Check each line for the word "Vector" and give how many have it. Say nothing else.

Supplied records:
..........
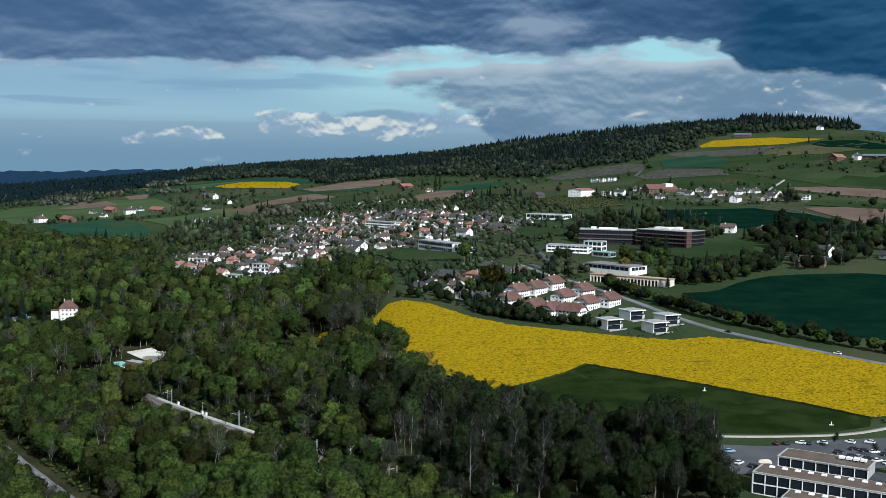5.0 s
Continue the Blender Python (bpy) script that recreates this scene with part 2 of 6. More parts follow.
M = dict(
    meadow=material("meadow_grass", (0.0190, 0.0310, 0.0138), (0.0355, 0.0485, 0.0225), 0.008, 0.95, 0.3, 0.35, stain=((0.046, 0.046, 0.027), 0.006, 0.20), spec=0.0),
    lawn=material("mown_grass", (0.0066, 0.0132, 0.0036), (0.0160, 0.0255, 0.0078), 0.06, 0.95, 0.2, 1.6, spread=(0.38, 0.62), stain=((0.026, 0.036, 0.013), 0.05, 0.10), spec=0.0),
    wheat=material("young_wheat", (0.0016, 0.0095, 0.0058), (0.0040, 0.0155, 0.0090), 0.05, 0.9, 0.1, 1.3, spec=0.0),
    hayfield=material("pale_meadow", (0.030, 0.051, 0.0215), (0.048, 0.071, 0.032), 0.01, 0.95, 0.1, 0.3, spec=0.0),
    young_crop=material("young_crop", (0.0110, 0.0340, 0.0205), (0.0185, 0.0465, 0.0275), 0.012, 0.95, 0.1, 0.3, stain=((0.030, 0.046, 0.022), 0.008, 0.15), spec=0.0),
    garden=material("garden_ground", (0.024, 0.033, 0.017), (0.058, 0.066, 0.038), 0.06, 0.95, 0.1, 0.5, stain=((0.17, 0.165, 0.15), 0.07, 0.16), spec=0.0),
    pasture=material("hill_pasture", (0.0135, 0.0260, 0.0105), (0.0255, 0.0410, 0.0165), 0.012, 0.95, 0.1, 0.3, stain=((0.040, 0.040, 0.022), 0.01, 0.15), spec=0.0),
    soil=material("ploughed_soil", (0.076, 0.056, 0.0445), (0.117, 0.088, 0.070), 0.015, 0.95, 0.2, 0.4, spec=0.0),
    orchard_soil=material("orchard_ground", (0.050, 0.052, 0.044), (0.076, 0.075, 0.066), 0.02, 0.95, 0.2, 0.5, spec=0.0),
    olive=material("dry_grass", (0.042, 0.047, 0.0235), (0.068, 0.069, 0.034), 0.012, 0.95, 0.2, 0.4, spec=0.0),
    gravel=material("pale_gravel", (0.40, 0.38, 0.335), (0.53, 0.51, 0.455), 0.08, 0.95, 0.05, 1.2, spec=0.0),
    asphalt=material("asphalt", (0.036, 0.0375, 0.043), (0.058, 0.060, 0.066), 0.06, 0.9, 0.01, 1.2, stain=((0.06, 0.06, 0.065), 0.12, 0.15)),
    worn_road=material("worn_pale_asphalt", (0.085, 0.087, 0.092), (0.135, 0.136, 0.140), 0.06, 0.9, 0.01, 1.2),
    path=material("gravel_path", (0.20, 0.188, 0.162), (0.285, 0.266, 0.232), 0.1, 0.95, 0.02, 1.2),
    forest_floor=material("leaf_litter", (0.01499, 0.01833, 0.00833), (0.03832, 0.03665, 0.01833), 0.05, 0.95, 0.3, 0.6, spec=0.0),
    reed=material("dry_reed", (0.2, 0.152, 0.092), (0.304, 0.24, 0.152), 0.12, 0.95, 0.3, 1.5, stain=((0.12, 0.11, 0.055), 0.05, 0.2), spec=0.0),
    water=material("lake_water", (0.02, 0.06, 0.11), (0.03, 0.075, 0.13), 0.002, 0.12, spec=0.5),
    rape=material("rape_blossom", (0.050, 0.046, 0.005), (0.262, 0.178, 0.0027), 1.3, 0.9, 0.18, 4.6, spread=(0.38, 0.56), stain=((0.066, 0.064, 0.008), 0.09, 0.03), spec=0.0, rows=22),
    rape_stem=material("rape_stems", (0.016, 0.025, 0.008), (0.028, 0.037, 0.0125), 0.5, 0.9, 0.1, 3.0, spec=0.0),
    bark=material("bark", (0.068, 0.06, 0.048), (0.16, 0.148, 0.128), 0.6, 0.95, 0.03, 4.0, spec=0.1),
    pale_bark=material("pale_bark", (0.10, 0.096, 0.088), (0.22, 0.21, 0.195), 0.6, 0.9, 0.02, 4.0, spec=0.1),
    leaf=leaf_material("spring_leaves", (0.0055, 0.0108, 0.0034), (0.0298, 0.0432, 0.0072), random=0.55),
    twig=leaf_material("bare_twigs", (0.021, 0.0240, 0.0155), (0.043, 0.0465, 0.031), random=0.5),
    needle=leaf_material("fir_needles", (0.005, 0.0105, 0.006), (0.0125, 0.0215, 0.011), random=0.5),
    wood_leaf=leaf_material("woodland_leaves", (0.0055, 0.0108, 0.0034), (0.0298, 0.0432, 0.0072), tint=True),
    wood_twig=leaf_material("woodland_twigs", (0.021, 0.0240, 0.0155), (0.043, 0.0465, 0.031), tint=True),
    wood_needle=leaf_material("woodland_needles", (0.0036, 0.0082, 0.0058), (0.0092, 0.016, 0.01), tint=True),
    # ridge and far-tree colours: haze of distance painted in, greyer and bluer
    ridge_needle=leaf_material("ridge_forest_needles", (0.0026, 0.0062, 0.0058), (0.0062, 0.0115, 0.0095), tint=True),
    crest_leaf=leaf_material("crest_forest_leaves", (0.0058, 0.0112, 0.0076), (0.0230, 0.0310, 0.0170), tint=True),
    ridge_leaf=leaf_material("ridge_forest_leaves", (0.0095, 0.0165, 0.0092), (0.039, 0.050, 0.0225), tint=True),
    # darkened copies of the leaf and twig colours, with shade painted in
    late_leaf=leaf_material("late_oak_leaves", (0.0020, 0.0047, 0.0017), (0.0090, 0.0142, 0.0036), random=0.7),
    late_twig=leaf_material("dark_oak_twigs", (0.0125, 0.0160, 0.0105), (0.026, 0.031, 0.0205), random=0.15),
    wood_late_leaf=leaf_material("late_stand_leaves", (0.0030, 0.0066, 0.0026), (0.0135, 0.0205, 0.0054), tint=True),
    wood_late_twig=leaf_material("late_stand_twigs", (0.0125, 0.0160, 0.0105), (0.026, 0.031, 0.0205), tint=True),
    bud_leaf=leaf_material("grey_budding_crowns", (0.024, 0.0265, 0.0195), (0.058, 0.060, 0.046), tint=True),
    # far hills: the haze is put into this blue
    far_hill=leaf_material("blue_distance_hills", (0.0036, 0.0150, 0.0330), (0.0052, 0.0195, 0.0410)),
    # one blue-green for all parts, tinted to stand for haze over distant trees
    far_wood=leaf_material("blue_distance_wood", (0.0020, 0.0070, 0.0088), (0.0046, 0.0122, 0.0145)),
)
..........
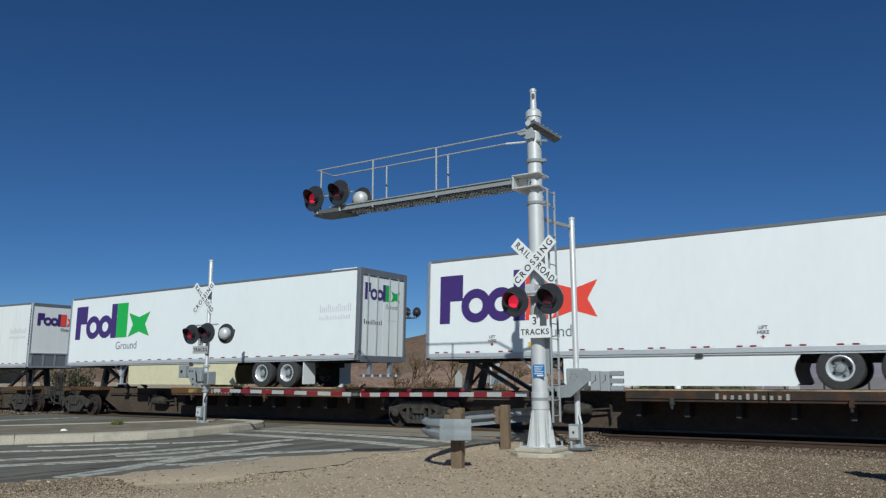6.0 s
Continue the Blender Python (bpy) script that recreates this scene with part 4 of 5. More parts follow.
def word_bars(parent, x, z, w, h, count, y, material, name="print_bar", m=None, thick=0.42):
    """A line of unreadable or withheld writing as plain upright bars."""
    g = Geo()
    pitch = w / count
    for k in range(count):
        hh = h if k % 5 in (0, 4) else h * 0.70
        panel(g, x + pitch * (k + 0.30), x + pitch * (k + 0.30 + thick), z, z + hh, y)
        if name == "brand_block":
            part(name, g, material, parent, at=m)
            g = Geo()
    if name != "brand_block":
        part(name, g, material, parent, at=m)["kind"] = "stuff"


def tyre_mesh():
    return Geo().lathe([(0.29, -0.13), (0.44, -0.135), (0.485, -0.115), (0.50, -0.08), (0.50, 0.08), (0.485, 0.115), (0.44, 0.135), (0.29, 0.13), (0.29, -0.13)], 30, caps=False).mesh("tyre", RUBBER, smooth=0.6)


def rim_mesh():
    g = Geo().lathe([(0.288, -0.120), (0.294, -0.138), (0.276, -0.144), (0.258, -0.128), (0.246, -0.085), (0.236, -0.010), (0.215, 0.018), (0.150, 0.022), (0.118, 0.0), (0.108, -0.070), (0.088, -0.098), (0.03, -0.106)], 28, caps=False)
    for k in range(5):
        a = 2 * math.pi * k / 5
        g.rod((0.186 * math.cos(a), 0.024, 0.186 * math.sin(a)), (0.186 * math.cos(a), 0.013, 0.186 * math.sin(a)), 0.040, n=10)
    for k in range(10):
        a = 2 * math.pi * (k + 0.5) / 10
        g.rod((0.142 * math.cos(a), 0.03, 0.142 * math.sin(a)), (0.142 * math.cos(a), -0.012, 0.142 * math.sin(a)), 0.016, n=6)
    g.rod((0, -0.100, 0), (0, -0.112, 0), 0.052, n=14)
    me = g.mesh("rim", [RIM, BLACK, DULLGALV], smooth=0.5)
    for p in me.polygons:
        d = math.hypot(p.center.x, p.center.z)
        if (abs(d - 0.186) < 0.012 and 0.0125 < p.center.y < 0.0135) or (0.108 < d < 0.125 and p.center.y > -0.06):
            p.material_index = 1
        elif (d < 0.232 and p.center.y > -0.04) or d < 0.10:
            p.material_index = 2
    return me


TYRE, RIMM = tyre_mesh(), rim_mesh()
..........
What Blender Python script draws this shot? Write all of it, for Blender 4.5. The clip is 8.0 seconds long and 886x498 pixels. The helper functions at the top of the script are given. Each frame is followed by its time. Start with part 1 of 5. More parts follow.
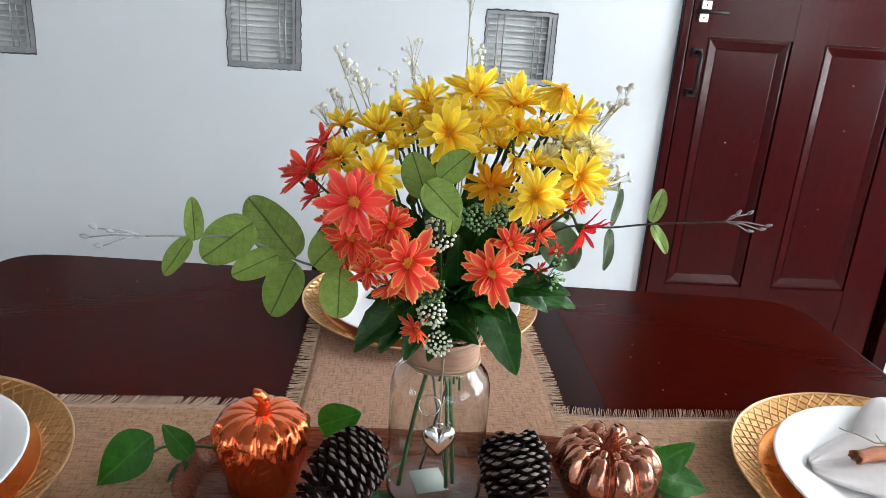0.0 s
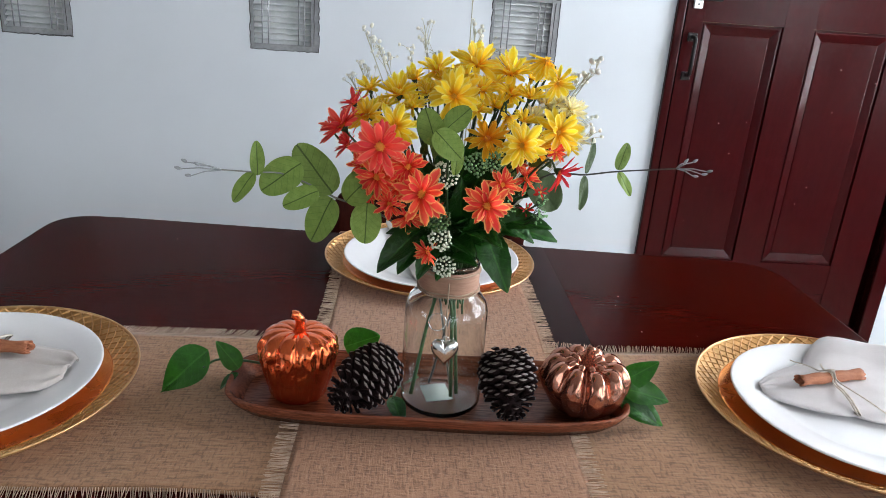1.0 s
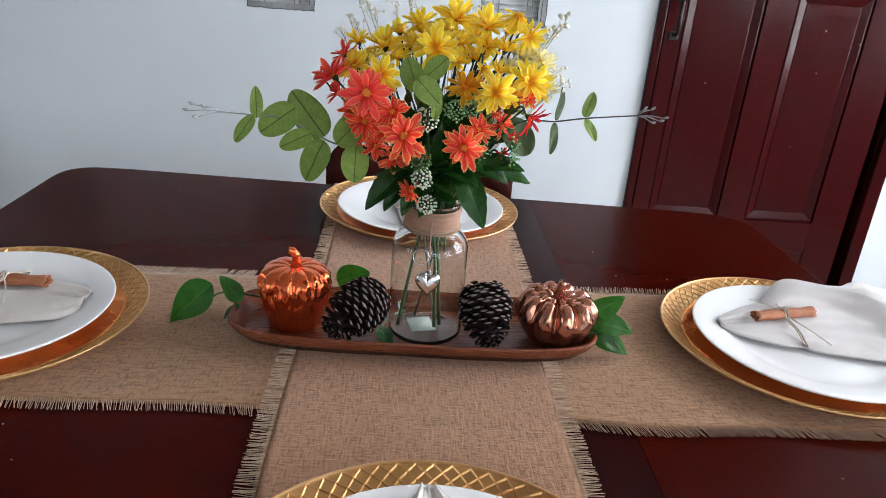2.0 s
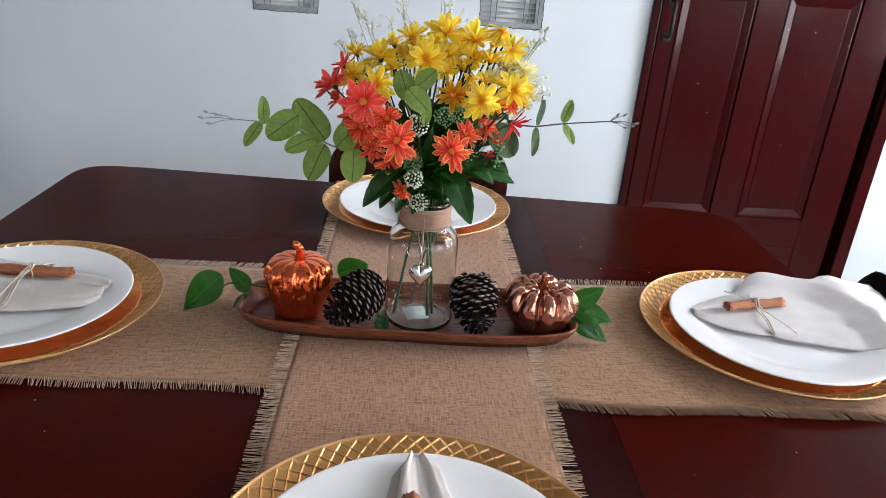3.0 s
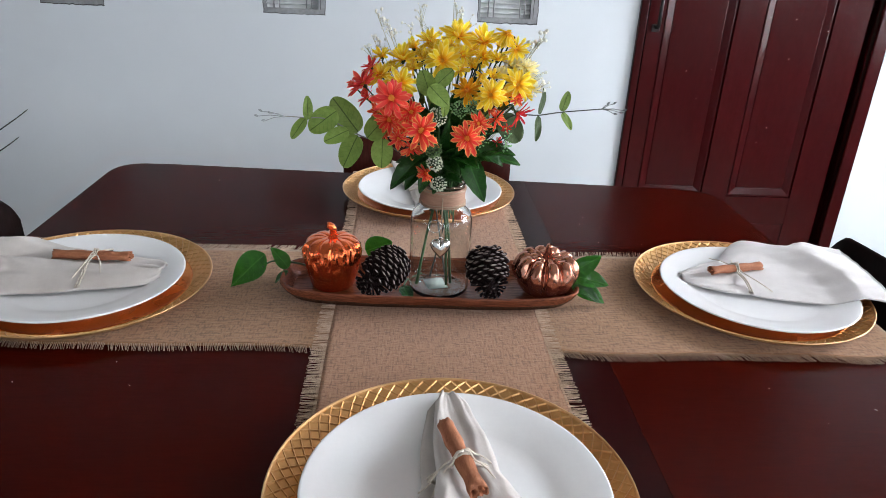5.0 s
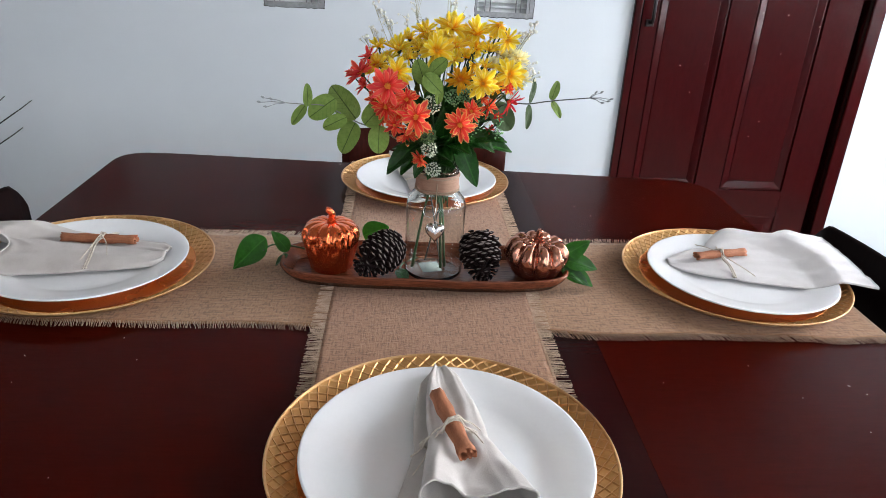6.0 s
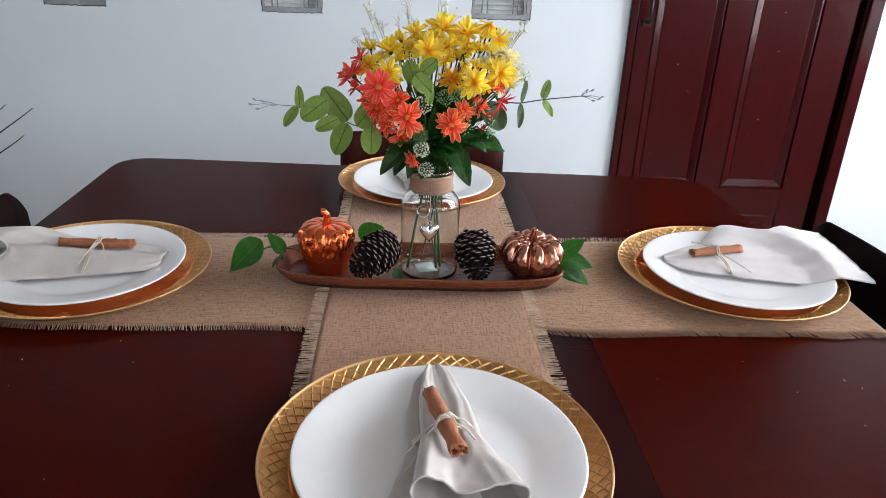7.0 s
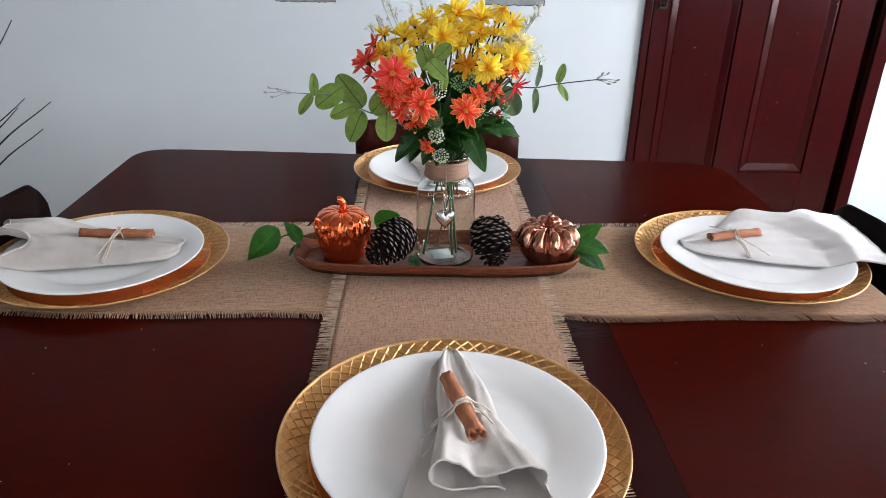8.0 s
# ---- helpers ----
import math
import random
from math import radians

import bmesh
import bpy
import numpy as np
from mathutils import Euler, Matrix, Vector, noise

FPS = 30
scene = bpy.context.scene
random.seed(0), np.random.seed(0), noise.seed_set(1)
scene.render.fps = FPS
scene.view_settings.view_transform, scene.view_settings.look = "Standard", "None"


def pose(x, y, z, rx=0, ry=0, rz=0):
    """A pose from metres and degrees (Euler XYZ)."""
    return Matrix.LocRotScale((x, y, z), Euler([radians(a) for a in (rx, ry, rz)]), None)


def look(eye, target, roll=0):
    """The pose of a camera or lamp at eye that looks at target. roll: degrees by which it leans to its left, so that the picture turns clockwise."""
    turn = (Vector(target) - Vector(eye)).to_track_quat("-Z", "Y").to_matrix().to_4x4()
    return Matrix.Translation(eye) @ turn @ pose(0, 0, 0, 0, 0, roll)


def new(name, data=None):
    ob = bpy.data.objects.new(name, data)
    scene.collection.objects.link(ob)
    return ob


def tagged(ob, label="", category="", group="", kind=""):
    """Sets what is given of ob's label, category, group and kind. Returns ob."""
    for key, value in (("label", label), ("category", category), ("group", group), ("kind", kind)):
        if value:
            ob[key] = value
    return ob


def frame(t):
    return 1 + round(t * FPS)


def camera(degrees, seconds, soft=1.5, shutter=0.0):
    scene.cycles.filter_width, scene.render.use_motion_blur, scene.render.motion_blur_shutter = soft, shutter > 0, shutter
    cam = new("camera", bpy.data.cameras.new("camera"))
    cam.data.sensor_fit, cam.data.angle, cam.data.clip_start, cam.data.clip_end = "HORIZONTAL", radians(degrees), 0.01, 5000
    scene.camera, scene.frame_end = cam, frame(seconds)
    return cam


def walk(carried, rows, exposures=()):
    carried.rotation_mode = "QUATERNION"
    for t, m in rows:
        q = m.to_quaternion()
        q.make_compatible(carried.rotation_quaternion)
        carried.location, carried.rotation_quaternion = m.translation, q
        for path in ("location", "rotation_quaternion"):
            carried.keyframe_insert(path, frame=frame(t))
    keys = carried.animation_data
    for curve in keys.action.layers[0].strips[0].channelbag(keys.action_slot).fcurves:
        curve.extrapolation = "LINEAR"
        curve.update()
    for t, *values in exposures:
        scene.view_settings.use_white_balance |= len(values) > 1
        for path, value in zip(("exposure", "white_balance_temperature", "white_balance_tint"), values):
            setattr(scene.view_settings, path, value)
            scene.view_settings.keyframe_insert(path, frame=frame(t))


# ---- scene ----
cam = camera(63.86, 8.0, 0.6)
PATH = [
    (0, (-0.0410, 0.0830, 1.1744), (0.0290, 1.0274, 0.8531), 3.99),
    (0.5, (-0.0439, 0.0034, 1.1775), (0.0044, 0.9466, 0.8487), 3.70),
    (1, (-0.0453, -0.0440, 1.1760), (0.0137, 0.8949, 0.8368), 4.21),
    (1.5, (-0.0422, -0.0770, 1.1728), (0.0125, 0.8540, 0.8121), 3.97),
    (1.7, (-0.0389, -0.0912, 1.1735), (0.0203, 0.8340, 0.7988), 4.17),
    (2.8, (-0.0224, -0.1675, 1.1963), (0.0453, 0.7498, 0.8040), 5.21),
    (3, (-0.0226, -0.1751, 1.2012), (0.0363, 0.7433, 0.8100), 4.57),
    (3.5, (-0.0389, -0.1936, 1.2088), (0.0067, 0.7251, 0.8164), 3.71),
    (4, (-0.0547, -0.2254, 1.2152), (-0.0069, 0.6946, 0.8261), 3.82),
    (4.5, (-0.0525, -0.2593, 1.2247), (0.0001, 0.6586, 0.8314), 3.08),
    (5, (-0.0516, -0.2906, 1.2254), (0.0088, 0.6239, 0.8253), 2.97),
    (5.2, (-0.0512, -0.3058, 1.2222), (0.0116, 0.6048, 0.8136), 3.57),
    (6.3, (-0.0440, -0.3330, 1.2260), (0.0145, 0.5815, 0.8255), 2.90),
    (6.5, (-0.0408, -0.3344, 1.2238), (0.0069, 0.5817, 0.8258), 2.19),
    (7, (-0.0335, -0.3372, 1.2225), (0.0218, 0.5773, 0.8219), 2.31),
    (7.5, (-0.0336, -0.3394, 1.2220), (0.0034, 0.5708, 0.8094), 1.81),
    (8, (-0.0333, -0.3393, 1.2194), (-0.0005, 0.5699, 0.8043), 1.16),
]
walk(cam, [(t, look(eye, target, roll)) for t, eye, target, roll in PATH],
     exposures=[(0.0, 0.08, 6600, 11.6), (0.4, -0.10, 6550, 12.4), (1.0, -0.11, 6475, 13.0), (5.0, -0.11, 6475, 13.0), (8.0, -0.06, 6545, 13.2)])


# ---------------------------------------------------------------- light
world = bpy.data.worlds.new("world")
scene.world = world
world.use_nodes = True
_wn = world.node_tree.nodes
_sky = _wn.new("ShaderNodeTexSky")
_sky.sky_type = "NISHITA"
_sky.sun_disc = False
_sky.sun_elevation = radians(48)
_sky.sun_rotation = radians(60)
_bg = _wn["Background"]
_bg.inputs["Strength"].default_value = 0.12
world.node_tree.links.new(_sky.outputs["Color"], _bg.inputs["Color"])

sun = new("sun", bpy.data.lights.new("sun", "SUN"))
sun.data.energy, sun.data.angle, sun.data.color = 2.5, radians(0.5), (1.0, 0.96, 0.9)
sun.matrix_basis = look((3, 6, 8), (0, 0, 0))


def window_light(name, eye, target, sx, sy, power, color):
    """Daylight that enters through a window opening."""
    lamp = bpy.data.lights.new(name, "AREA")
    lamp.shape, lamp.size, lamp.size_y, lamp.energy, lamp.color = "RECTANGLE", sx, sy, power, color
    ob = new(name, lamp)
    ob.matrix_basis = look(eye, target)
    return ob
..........
Exercise answer: 2